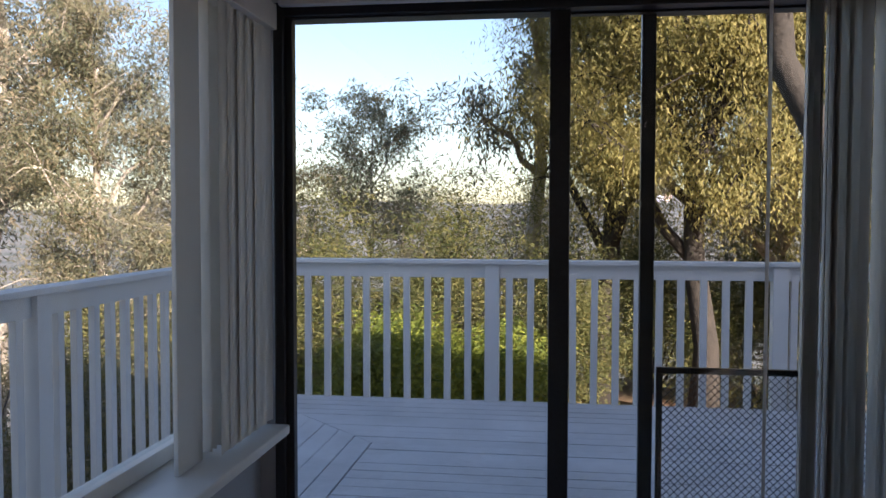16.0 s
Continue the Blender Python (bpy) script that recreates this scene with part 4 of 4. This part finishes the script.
tree(-0.3, -14.9, 11.0, 2.2, 33, LEAF_GOLD, DARKBARK, "broad golden eucalyptus beyond the slope", trunk_r=0.2, fork=0.2, limbs=18, per=140, size=0.09, spread=0.27, droop=0.9, twigs=5)
tree(-3.5, -15.0, 9.0, 3.4, 27, LEAF_OLIVE, DARKBARK, "olive green garden tree", trunk_r=0.22, limbs=12, per=90, size=0.13, spread=0.30)


def shrub(x, y, r, top, seed, leaf, label, per=250, size=0.085):
    h = top - ground_z(x, y)
    rs = np.random.RandomState(seed)
    rnd = random.Random(seed)
    t = thing("shrub", label, "shrub", "garden shrubs", pose(x, y, ground_z(x, y) - 0.1))
    bm = bmesh.new()
    spots = []
    for k in range(64):
        a, e = rnd.uniform(0, 6.283), rnd.uniform(0.1, 1.45)
        q = rnd.uniform(0.55, 1.0)
        tip = Vector((math.cos(a) * math.cos(e) * r * q, math.sin(a) * math.cos(e) * r * q, h * math.sin(e) * q))
        if k < 9:
            tube(bm, [(0, 0, 0), tuple(tip * 0.5 + Vector((0, 0, 0.1 * h))), tuple(tip)], [0.03, 0.02, 0.006], 5)
        spots += [tuple(tip), tuple(tip * 0.72)]
    part("stems", bm, DARKBARK, t)
    leaves("crown", spots, leaf, t, rs, per, 0.13 * r, size, 0.35)
    return t


for k, (x, y, r, h, lf) in enumerate([
        (12.6, -14.8, 2.0, 1.9, LEAF_OLIVE), (10.6, -14.4, 2.0, 1.7, LEAF_DARK), (8.9, -15.0, 2.0, 1.9, LEAF_DARK), (7.2, -14.6, 1.9, 1.8, LEAF_DARK),
        (6.2, -12.8, 1.2, 0.0, LEAF_GREEN), (7.4, -11.8, 1.4, 0.1, LEAF_GREEN), (9.2, -12.2, 1.5, 0.4, LEAF_DARK), (1.6, -17.4, 1.8, 1.7, LEAF_DARK), (0.0, -15.8, 1.9, 1.4, LEAF_OLIVE), (-2.4, -13.4, 1.7, 1.0, LEAF_OLIVE),
        (13.6, -11.6, 1.9, 1.2, LEAF_OLIVE), (14.4, -8.2, 1.9, 0.8, LEAF_OLIVE), (16.5, -5.2, 2.1, 0.6, LEAF_OLIVE), (17.5, -1.6, 2.1, 0.5, LEAF_OLIVE), (10.2, -17.5, 2.2, 2.4, LEAF_DARK),
        (17.0, 2.4, 2.2, 0.4, LEAF_OLIVE), (14.2, -19.0, 2.4, 2.6, LEAF_BLUE), (7.6, -17.5, 2.0, 2.6, LEAF_OLIVE),
        (6.0, -20.5, 2.2, 3.0, LEAF_OLIVE), (3.6, -21.0, 2.2, 2.9, LEAF_GOLD), (1.2, -20.5, 2.2, 2.8, LEAF_OLIVE), (-1.2, -19.0, 2.2, 2.4, LEAF_OLIVE), (5.4, -16.4, 1.7, 1.9, LEAF_DARK), (3.4, -18.2, 1.8, 1.9, LEAF_DARK),
        (12.0, -12.4, 1.5, 0.7, LEAF_DARK)]):
    shrub(x, y, r, h, 40 + k, lf, {"bright green shrub leaves": "bright green shrub below the deck", "dark olive shrub leaves": "dense dark olive shrub on the slope"}.get(lf.name, "dense sunlit shrub on the slope"))

# pale rock bank outside the living room window
ROCK = Nodes("pale rough rock", (0.52, 0.50, 0.46), 0.9)
ROCK.color(ROCK.ramp(ROCK.noise(7, 8, 0.7), (0.35, (0.10, 0.095, 0.08)), (0.6, (0.36, 0.345, 0.31))))
ROCK.bump(ROCK.noise(16, 8), 1.0, 0.03)
bm = bmesh.new()
bmesh.ops.create_grid(bm, x_segments=50, y_segments=20, size=0.5, matrix=Matrix.Identity(4))
for v in bm.verts:
    u, w = v.co.x, v.co.y + 0.5
    v.co = Vector((-1.5 + u * 9, 7.4 + 0.5 * w + 0.25 * noise.noise(Vector((u * 14, w * 4, 2))), -1.4 + w * 2.8 + 0.2 * noise.noise(Vector((u * 18, w * 3, 5)))))
rb = part("rock_bank", bm, ROCK.mat)
sol = rb.modifiers.new("thick", "SOLIDIFY")
sol.thickness = 0.3
tagged(rb, "pale rough rock bank outside the window", "rock", kind="structure")

# ---- porcelain floor tiles ----
fl = thing("floor", "polished white porcelain floor with grey veins", "floor", kind="structure")
TW, TL, J = 0.305, 0.61, 0.003
tile_me = mesh("tile", bb(-TW / 2 + J / 2, TW / 2 - J / 2, -TL / 2 + J / 2, TL / 2 - J / 2, -0.009, 0.0, bevel=0.0012), MARBLE)
rnd = random.Random(2)
col = -11
x0, x1, y0, y1 = 1.44, E_X, S_Y, N_Y
while True:
    cx = 4.71 + (col + 0.5) * TW
    if cx - TW / 2 > x1:
        break
    start = -1.765 - 0.2033 * ((-col) % 3)
    k = int((y0 - start) / TL) - 2
    while True:
        cy = start + (k + 0.5) * TL
        k += 1
        if cy - TL / 2 > y1:
            break
        a0, a1, b0, b1 = max(cx - TW / 2, x0), min(cx + TW / 2, x1), max(cy - TL / 2, y0), min(cy + TL / 2, y1)
        if cy < 1.2:
            a0 = max(a0, W_X)
        if a1 - a0 < 0.01 or b1 - b0 < 0.01:
            continue
        if 5.6 < (a0 + a1) / 2 and (b0 + b1) / 2 > 0.9 or (b0 + b1) / 2 > 6.1:
            continue
        if a1 - a0 > TW - 0.001 and b1 - b0 > TL - 0.001:
            piece("tile", tile_me, fl, pose(cx, cy, 0.0))
        else:
            ca, cb = (a0 + a1) / 2, (b0 + b1) / 2
            piece("tile", mesh("tile", bb(a0 - ca + J / 2, a1 - ca - J / 2, b0 - cb + J / 2, b1 - cb - J / 2, -0.009, 0.0), MARBLE), fl, pose(ca, cb, 0.0))
    col += 1

# ---- glass tile splashback ----
PW, PH = 0.305, 0.0775


def splash(parent, m, u0, u1, z0, z1, holes=()):
    """Running-bond tiles over u0..u1, z0..z1 of a wall that faces -y, but for the holes."""
    row, z = 0, z0
    while z < z1 - 0.01:
        zt = min(z + PH, z1)
        u = u0 - (PW / 2 if row % 2 else 0)
        while u < u1:
            spans = [(max(u, u0), min(u + PW, u1))]
            for h0, h1, g0, g1 in holes:
                if zt > g0 + 0.02 and z < g1 - 0.02:
                    spans = [q for a, b in spans for q in ((a, min(b, h0)), (max(a, h1), b))]
            for a, b in spans:
                if b - a > 0.012:
                    key = (round(b - a, 3), round(zt - z, 3))
                    if key not in splash.made:
                        w, h = key
                        tb = bb(-w / 2 + 0.0007, w / 2 - 0.0007, -0.008, -0.002, -h / 2 + 0.0007, h / 2 - 0.0007, bevel=0.0024 if min(w, h) > 0.03 else 0.0012)
                        tb.normal_update()
                        for f in tb.faces:
                            f.smooth = max(abs(f.normal.x), abs(f.normal.y), abs(f.normal.z)) < 0.999
                        splash.made[key] = mesh("tile", tb, SPLASH)
                    t = piece("tile", splash.made[key], parent, m @ pose((a + b) / 2, 0, (z + zt) / 2, rnd.uniform(-0.3, 0.3), 0, rnd.uniform(-0.3, 0.3)))
            u += PW
        z, row = zt, row + 1


splash.made = {}
sb = thing("splashback_east", "dark grey glass subway tile splashback round the sink window", "splashback", kind="structure")
part("grout_bed", bb(E_X - 0.004, E_X, 0.516, 2.78, 0.914, 1.40), SPLASH_GROUT, sb)
part("grout_bed", bb(E_X - 0.004, E_X, 2.65, 5.01, 2.086, K_Z), SPLASH_GROUT, sb)
part("grout_bed", bb(E_X - 0.004, E_X, 2.65, 2.779, 1.40, 2.086), SPLASH_GROUT, sb)
part("grout_bed", bb(E_X - 0.004, E_X, 4.161, 5.01, 0.914, 2.086), SPLASH_GROUT, sb)
part("grout_bed", bb(E_X - 0.004, E_X, 2.78, 4.161, 0.914, 1.066), SPLASH_GROUT, sb)
me_east = pose(E_X, 0, 0, 0, 0, -90)
splash(sb, me_east, -5.006, -0.516, 0.914, 1.378, [(-4.161, -2.779, 1.068, 3.0)])
splash(sb, me_east, -4.25, -2.66, 1.379, K_Z, [(-4.161, -2.779, 1.0, 2.086)])
sd2 = thing("splashback_range", "dark grey glass subway tile wall behind the range", "splashback", kind="structure")
part("grout_bed", bb(0.0, D_L - 0.002, -0.004, 0.0, 0.90, K_Z), SPLASH_GROUT, sd2, m=diag(0, 0))
splash(sd2, diag(0, 0), 0.0, D_L - 0.005, 0.914, K_Z)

┄┄┄┄┄┄┄┄┄┄

Written request – Leave the pictures out and please restate exactly the lines running from the start of the material through the one with "per=90, size=0.13, spread=0.30)".

Answer to the problem –
16.0 s
Continue the Blender Python (bpy) script that recreates this scene with part 4 of 4. This part finishes the script.
tree(-0.3, -14.9, 11.0, 2.2, 33, LEAF_GOLD, DARKBARK, "broad golden eucalyptus beyond the slope", trunk_r=0.2, fork=0.2, limbs=18, per=140, size=0.09, spread=0.27, droop=0.9, twigs=5)
tree(-3.5, -15.0, 9.0, 3.4, 27, LEAF_OLIVE, DARKBARK, "olive green garden tree", trunk_r=0.22, limbs=12, per=90, size=0.13, spread=0.30)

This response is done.